[EXERCISE GOAL]
In the listing below, locate the line that contains "# ---- helpers" and the line that contains "scene.render.fps = FPS". Restate word for word those two lines and every line between them, and nothing else.

[Records]
*-*-*

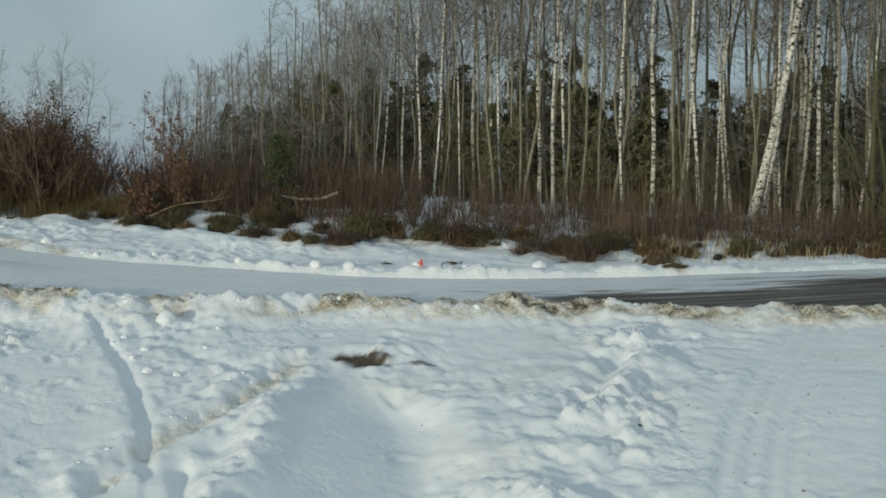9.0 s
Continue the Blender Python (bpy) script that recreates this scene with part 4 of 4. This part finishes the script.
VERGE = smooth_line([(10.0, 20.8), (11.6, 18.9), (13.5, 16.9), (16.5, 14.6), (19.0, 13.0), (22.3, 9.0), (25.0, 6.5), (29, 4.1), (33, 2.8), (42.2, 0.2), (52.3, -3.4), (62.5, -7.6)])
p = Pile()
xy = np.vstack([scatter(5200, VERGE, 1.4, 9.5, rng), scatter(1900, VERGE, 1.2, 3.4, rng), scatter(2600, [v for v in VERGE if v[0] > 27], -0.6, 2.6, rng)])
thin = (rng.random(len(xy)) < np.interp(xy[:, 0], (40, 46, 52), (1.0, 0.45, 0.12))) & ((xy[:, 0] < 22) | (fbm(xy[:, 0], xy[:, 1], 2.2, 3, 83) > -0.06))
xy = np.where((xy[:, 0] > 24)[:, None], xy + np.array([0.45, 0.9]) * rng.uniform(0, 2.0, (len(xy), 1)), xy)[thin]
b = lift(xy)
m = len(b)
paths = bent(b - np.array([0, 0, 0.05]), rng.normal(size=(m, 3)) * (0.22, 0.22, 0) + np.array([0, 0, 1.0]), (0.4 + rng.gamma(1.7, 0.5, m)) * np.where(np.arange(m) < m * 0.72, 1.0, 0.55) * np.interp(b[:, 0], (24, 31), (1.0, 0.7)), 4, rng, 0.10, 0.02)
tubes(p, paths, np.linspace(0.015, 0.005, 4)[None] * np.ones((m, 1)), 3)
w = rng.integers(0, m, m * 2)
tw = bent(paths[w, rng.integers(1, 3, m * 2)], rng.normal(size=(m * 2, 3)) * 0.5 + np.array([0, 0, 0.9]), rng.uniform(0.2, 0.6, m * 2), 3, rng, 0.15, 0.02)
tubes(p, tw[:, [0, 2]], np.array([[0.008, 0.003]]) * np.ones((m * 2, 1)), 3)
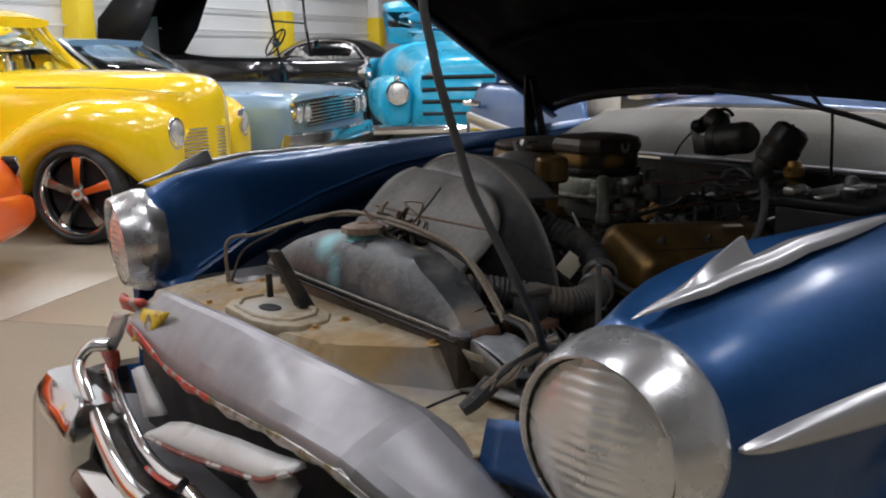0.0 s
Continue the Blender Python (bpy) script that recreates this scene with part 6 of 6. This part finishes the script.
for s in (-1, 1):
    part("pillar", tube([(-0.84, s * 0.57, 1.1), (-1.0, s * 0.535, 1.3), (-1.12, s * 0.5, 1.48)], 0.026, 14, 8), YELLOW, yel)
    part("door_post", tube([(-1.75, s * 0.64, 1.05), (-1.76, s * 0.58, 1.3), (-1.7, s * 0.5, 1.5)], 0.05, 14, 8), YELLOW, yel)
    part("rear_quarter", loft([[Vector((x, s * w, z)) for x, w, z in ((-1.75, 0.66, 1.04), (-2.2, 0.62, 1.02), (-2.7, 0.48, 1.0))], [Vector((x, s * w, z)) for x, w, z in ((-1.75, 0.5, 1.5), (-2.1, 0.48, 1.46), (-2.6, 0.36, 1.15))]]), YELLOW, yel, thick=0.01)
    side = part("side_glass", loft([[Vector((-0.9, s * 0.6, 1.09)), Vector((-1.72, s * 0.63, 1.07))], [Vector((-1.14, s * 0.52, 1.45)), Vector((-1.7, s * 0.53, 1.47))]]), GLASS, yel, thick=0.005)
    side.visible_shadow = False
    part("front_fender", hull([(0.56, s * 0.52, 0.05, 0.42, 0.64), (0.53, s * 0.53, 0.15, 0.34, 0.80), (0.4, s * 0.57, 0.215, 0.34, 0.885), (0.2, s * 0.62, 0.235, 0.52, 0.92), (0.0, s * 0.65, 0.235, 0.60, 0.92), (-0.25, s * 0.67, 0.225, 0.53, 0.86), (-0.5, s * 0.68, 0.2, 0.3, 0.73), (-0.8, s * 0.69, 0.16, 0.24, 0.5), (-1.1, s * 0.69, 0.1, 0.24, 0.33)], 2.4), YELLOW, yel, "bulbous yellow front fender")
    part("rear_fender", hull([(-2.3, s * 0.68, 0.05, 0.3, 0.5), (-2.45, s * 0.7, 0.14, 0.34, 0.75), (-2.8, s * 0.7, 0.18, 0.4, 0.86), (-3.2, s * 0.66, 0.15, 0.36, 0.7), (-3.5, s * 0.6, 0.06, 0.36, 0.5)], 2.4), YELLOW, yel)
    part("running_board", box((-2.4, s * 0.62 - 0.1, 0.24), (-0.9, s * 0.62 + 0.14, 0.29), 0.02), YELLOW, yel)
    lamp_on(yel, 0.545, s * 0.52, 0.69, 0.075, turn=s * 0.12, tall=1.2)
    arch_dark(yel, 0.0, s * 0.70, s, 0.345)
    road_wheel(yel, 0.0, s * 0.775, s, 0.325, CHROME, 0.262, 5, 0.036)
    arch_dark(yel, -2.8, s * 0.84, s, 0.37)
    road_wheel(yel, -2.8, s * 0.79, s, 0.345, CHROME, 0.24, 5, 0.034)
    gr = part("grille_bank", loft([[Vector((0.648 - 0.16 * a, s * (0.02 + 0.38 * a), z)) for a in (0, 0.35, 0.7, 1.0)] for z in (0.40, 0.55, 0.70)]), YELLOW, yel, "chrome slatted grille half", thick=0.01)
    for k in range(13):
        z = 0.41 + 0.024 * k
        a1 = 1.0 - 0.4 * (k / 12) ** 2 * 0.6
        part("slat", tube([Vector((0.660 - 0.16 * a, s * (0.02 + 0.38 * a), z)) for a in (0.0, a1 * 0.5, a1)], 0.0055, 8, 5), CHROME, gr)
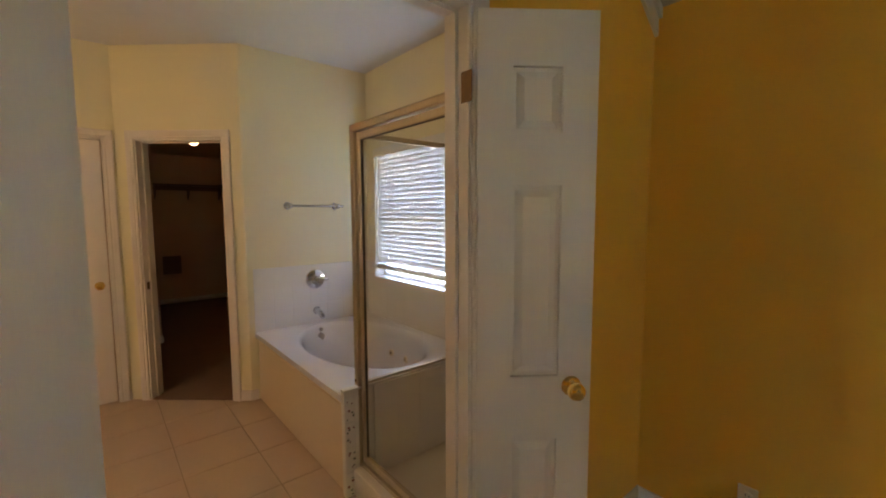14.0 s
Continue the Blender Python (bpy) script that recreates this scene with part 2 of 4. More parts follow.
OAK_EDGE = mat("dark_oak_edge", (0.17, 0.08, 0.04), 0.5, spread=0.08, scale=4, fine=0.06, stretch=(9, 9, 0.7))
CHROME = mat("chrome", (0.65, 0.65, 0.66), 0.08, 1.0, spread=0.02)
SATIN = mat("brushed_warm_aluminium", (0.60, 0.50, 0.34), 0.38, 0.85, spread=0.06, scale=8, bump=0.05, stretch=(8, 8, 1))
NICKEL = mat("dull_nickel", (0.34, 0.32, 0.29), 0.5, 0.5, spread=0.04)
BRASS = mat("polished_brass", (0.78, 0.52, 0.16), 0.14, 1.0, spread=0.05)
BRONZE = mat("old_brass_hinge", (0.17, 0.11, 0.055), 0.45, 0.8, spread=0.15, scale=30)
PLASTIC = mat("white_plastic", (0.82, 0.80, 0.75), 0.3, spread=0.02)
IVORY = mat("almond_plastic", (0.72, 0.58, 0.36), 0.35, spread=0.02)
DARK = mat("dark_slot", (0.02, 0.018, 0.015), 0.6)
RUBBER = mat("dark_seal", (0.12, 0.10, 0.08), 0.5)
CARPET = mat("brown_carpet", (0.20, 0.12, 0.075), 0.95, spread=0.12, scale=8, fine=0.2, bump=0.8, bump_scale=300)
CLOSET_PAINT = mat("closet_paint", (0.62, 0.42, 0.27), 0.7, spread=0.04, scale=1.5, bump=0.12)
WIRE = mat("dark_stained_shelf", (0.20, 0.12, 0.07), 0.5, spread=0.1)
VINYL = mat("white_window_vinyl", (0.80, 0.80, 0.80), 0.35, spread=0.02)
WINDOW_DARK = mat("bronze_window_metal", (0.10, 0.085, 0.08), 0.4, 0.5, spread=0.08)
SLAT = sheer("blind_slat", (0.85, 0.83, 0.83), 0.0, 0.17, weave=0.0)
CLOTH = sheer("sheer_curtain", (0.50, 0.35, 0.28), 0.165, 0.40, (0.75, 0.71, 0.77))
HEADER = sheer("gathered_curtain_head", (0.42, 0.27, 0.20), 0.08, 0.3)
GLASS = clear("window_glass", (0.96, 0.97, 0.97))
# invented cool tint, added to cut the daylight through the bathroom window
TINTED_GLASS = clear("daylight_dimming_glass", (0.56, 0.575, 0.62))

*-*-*

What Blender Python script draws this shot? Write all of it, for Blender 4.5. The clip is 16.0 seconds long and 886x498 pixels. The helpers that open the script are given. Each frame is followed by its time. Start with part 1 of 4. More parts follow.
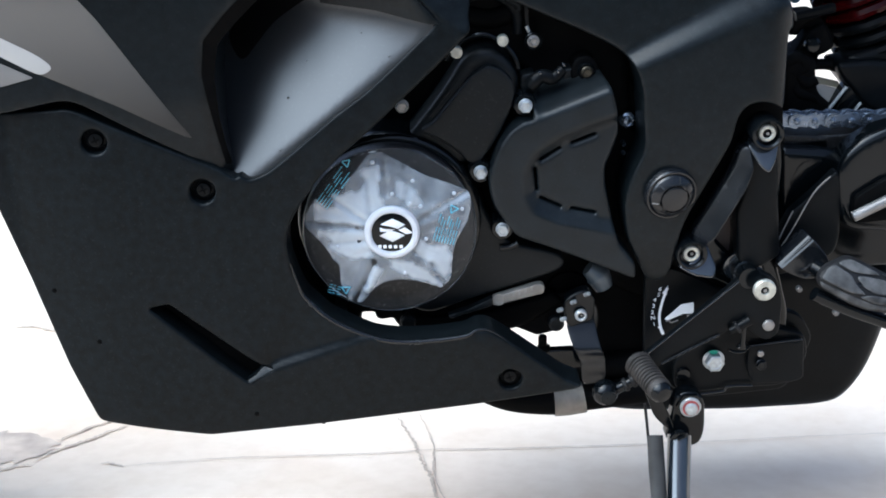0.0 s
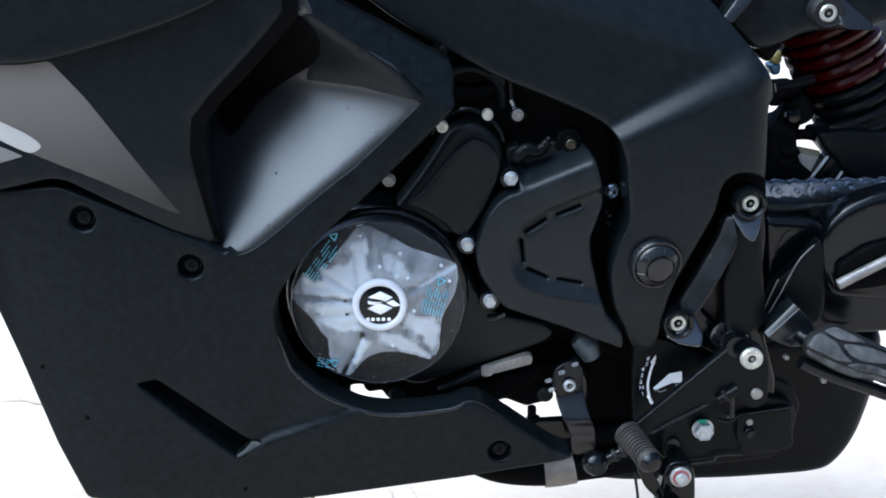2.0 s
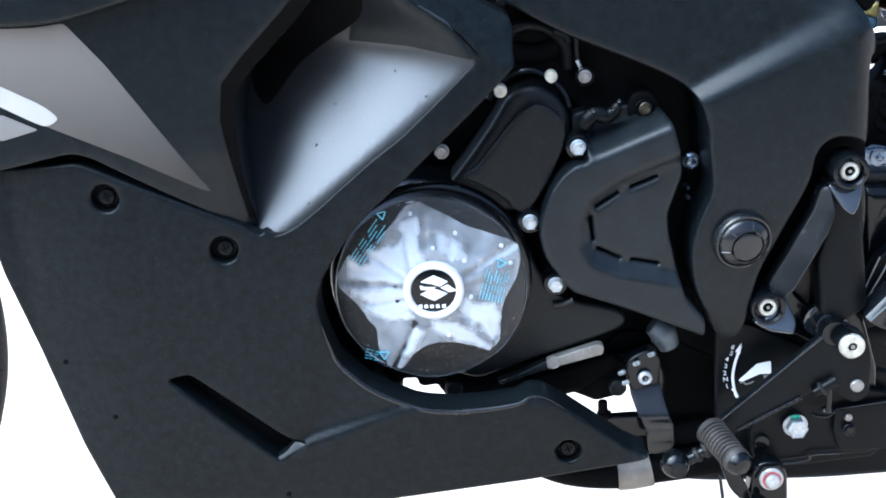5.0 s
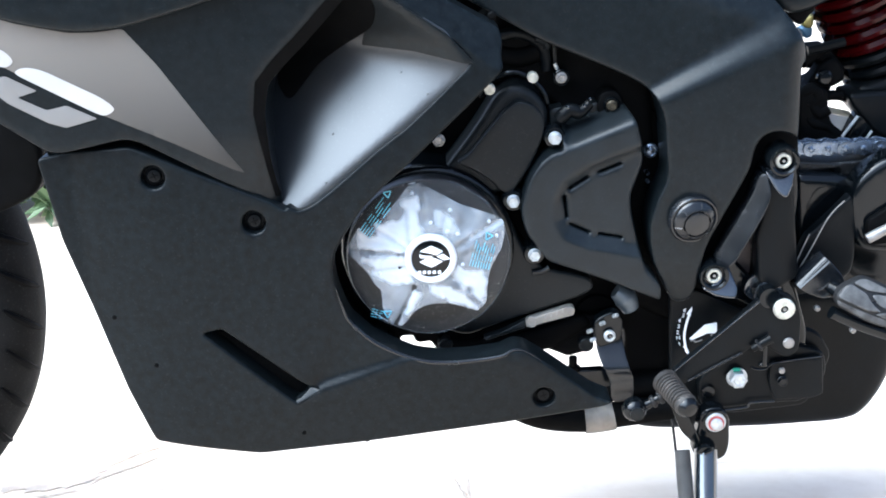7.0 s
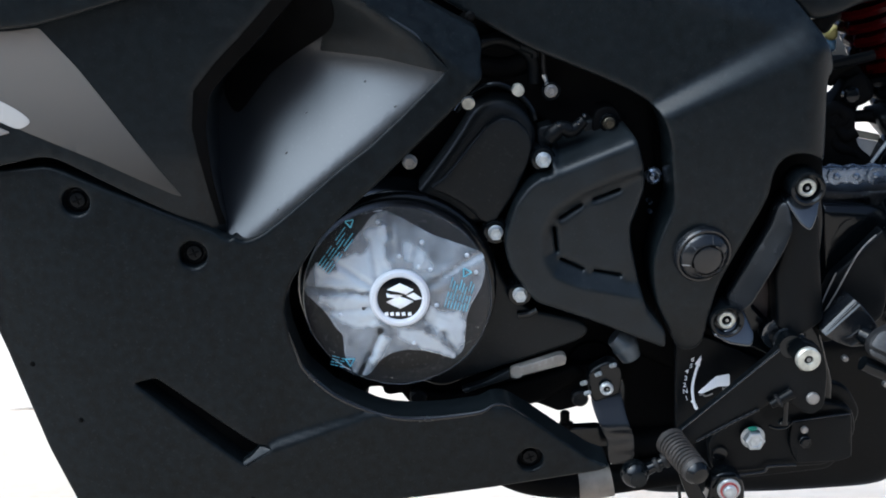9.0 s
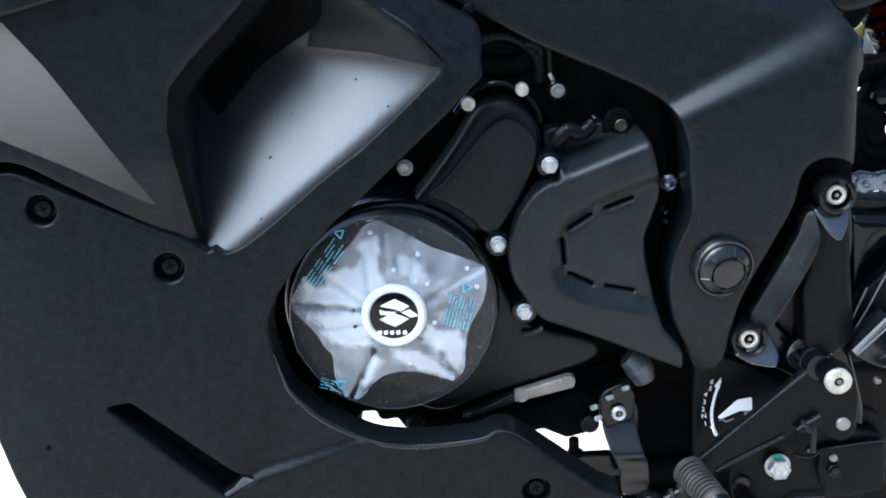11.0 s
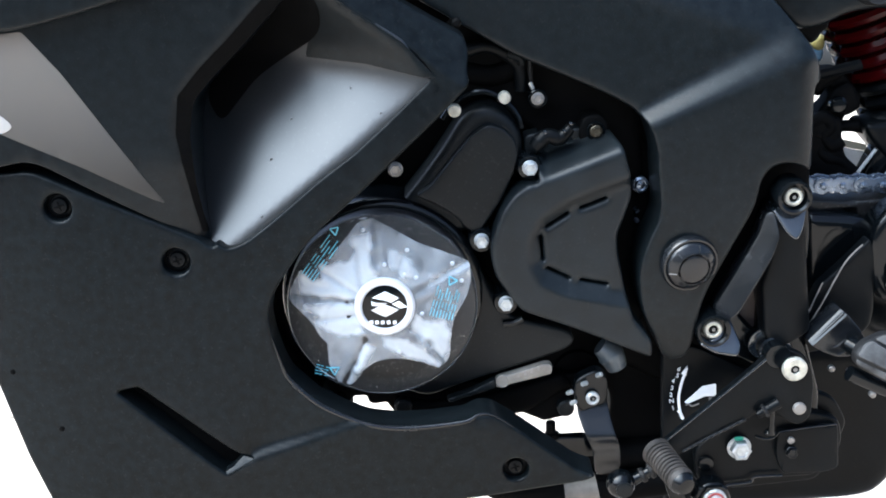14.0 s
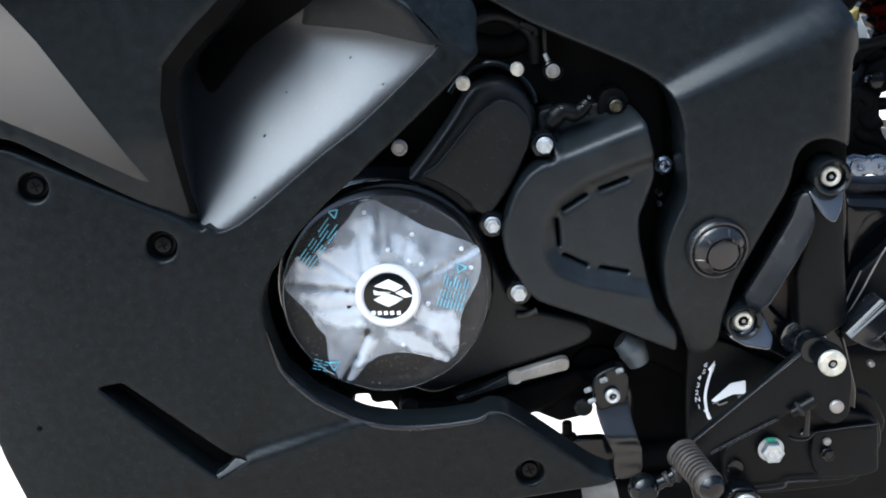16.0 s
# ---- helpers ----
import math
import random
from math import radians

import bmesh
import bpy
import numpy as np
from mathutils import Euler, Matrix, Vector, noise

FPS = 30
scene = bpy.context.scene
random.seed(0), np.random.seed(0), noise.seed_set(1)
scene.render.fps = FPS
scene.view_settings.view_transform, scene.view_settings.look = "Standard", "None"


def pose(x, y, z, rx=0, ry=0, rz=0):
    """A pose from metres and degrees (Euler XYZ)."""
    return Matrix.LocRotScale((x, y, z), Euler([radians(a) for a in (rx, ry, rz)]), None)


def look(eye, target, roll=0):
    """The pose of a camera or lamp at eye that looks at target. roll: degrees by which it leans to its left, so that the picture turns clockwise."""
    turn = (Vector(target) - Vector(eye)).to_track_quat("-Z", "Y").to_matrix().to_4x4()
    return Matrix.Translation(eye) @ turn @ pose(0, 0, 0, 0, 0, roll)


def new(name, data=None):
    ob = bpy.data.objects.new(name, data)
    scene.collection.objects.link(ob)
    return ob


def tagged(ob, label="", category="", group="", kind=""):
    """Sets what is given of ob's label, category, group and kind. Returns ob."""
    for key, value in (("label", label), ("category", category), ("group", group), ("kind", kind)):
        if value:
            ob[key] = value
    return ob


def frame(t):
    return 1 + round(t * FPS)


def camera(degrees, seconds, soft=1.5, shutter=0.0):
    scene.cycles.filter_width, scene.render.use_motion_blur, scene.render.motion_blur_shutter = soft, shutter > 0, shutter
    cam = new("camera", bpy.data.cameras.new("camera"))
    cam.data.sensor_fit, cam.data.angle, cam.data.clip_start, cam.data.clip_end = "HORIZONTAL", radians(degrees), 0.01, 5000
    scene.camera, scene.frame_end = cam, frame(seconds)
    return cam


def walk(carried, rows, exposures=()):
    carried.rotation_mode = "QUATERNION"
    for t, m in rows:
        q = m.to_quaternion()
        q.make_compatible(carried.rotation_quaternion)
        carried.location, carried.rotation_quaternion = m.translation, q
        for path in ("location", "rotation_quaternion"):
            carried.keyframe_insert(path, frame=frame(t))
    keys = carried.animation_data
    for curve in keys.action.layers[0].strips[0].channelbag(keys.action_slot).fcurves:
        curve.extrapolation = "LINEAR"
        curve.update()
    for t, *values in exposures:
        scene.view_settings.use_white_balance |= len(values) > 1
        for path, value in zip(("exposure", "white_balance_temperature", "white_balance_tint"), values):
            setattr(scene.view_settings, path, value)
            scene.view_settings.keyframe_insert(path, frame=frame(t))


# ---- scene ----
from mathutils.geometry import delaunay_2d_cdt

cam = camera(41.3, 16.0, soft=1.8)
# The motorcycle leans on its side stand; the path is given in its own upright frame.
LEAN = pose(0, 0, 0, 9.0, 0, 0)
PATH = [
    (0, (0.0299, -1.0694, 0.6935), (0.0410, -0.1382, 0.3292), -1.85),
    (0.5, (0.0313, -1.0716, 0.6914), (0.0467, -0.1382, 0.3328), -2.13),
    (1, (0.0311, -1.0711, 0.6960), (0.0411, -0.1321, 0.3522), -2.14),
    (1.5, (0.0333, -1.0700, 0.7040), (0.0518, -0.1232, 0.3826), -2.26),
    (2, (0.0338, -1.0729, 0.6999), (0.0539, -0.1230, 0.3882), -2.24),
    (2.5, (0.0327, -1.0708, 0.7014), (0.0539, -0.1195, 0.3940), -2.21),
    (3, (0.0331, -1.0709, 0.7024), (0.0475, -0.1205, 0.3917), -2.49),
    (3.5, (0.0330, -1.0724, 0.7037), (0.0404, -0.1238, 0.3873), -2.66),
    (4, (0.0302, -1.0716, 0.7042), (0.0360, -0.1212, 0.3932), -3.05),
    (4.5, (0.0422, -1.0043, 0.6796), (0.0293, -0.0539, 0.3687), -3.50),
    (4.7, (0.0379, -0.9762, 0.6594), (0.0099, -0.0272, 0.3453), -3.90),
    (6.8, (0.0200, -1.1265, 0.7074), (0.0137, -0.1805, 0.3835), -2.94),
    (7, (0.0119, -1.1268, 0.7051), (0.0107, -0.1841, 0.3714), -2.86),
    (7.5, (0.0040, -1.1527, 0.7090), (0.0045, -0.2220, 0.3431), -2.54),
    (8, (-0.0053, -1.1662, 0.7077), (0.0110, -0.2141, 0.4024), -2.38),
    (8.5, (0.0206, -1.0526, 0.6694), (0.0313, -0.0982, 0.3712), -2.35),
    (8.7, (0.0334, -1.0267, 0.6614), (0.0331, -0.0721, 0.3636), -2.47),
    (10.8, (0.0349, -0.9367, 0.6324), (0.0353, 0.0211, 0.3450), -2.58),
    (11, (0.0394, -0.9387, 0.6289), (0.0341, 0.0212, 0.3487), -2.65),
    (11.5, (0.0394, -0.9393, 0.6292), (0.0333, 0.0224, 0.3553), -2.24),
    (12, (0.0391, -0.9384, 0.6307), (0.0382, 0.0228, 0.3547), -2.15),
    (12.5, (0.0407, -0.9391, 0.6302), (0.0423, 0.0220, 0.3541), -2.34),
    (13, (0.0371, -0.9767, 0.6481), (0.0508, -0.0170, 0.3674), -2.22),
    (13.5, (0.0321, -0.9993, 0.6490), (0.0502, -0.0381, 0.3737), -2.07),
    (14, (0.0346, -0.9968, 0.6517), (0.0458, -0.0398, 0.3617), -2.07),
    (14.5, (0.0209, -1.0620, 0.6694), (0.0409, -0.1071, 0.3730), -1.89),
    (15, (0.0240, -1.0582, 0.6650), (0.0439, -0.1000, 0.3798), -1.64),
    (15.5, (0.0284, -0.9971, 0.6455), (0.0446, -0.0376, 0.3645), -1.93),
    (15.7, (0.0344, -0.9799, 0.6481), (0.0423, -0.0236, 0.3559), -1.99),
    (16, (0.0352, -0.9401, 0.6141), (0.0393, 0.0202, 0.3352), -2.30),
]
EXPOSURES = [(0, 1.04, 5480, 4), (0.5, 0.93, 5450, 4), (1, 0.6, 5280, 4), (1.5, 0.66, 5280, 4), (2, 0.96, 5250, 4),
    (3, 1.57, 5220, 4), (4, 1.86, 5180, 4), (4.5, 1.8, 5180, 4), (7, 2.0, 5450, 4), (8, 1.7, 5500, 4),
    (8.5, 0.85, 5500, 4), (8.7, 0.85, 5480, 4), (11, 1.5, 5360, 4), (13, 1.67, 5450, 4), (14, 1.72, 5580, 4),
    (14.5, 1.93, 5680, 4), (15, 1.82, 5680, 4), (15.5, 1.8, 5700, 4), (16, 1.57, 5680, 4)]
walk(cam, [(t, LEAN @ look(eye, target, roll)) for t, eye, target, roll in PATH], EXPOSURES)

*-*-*

[WRITTEN REPLY]
# ---- helpers ----
import math
import random
from math import radians

import bmesh
import bpy
import numpy as np
from mathutils import Euler, Matrix, Vector, noise

FPS = 30
scene = bpy.context.scene
random.seed(0), np.random.seed(0), noise.seed_set(1)
scene.render.fps = FPS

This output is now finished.